H. V. Seshadri, the then RSS general secretary, wrote a series of articles on Anna and his mission in the RSS mouthpiece *Organiser* in early 1987. In an article “The Village That Reminds Us of Ramarajya” (February 8, 1987), Seshadri described the various features of Ralegana Sindi and the different activities undertaken by the villages: total prohibition, abolition of untouchability, ban on smoking, conflict resolution by the village committee, and developmental activities such as setting up a school, digging community wells and so forth.
However, reconstruction of the village temple was the “very first project” as it was “the focal point of devotion for the entire village.”
In the next article “Ralegana Sindi: A Name for Social Metamorphosis” (February 15, 1987), Seshadri dwelt long on the importance of the village temple at the backdrop of the Ramjanmabhumi issue that was burning so powerfully at that time. Seshadri highlighted the need for a temple for a community’s identity, morality and organization. He recollected a story he had from Anna Hazare and it merits reproduction in full: “Some time back, an IAS officer who happened to visit the village questioned the propriety of spending such a large sum of Rs. 90,000 for the temple construction, instead of utilizing it for putting up more school buildings. Annasaheb did not reply, but took him to the fruit gardens laden with ripe fruits, adjoining the hostel. There was no fence, no locks, no guards and still not a single fruit was stolen. Annasaheb told the dumb-struck officer that mere schools cannot produce such moral uprightness. It was devotion to God and high values of life that could bring about that miracle.”

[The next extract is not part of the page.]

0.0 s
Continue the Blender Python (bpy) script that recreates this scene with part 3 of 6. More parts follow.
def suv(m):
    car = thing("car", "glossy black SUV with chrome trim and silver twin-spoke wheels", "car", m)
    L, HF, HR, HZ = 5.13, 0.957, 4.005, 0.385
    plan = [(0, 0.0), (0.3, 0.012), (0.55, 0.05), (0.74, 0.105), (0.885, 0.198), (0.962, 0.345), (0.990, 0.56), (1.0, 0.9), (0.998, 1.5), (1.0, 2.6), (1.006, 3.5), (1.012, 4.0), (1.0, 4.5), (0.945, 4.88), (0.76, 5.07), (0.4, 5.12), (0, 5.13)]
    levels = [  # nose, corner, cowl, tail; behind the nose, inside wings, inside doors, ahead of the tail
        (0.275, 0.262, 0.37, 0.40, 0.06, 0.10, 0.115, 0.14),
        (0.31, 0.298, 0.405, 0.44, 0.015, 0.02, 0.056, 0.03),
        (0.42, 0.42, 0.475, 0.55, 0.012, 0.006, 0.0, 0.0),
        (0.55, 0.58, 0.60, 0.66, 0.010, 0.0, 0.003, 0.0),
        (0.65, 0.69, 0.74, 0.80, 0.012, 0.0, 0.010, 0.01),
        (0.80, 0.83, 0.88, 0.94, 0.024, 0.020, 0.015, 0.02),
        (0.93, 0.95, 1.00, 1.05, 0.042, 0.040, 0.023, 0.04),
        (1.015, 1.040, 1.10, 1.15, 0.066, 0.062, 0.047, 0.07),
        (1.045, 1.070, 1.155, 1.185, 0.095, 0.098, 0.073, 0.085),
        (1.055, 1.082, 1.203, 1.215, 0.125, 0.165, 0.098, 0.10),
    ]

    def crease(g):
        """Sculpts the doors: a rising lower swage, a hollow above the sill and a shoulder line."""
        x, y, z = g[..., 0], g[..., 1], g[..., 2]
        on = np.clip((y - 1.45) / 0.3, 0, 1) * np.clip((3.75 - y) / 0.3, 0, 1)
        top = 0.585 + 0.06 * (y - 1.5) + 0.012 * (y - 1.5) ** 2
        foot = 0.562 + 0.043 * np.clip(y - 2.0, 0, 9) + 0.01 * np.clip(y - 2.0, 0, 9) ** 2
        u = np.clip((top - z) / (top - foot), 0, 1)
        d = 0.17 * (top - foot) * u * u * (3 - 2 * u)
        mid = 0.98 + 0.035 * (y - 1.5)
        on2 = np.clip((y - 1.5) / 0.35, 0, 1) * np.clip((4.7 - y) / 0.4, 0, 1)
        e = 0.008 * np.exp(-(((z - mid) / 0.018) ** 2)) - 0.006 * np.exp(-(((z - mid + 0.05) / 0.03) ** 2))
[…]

In a sequel dated March 1, 1987 with the title “A Karma Yogi in Action,” Seshadri pointed out that this village Ramarajya had two other important characteristics (that resembled the modern national project of the Hindutva forces). According to Seshadri, Anna Hazare told him: “There are Jains, Buddhists and other Hindus but no Muslims or Christians in our village.”
Similarly, the Ralegana Sindi had registered bodies for irrigation, educational development and other areas but “there are no elections for any of these bodies.” Even the Chairman and Vice-Chairman of the village were “unanimously selected by the Grama Sabha.”

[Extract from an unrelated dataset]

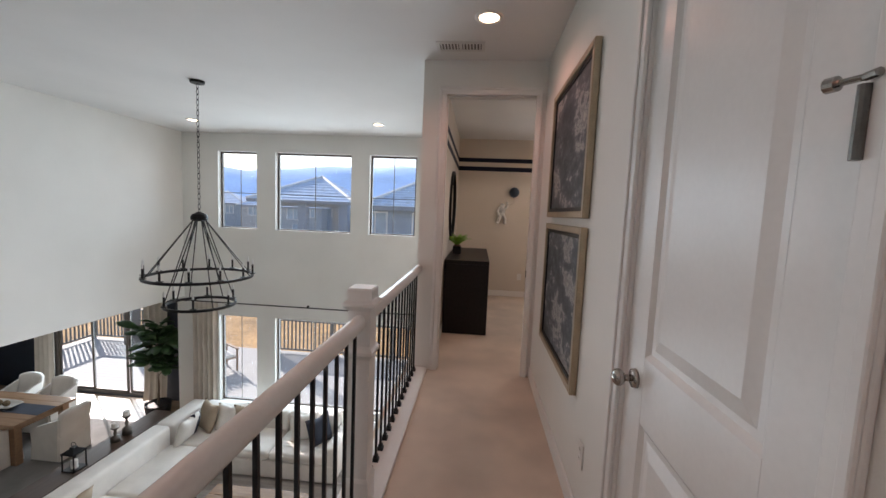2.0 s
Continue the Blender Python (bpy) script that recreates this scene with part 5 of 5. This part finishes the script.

These testimonies do not help much to be excited about Anna Hazare, or his national Ramarajya project. Obviously, Ralegana Sindi model cannot and should not work at the all India level.
But the people of the country are facing a real problem: the deadly and vehement combination of corruption, communalism (and casteism), capitalism, and colonialism. The present ruling class supports and promotes all of these evils. And there is a dire need to foresee an alternative India here and now.
Anna’s stirring the hornet’s nest is good and a welcome effort. If we do not like one messiah, let us convene 100,000 messiahs and carry the task forward. Transparent, accountable and participatory leadership is crucial for this national reconstruction project. If we rightly shun messianic leadership, we should create a collective leadership.
The intellectuals and activists must go beyond getting their articles published in leading dailies and assume responsibilities in this revolution. And they together could thank Anna Hazare for belling the cat and take the operation from here.
Although Hazare calls himself a Gandhian and emphasizes the nonviolent nature of his campaign, he does refer to the ways of Satrapathi Shivaji and sends out a rather confused message to the people. Let the collective leadership take an unequivocal stand on nonviolence and lead the country towards a serious reformation.
Pushing us back into the hands of Parliamentarians like Manmohan Singh, Sharad Pawar, Raja, Suresh Kalmadi, Kanimozhi and their like will be a horrible and historic mistake.
S.P. Udayakumar, Ph.D.
S. P. Udayakumar is an anti-nuclear activist struggling against the Koodankulam nuclear power project.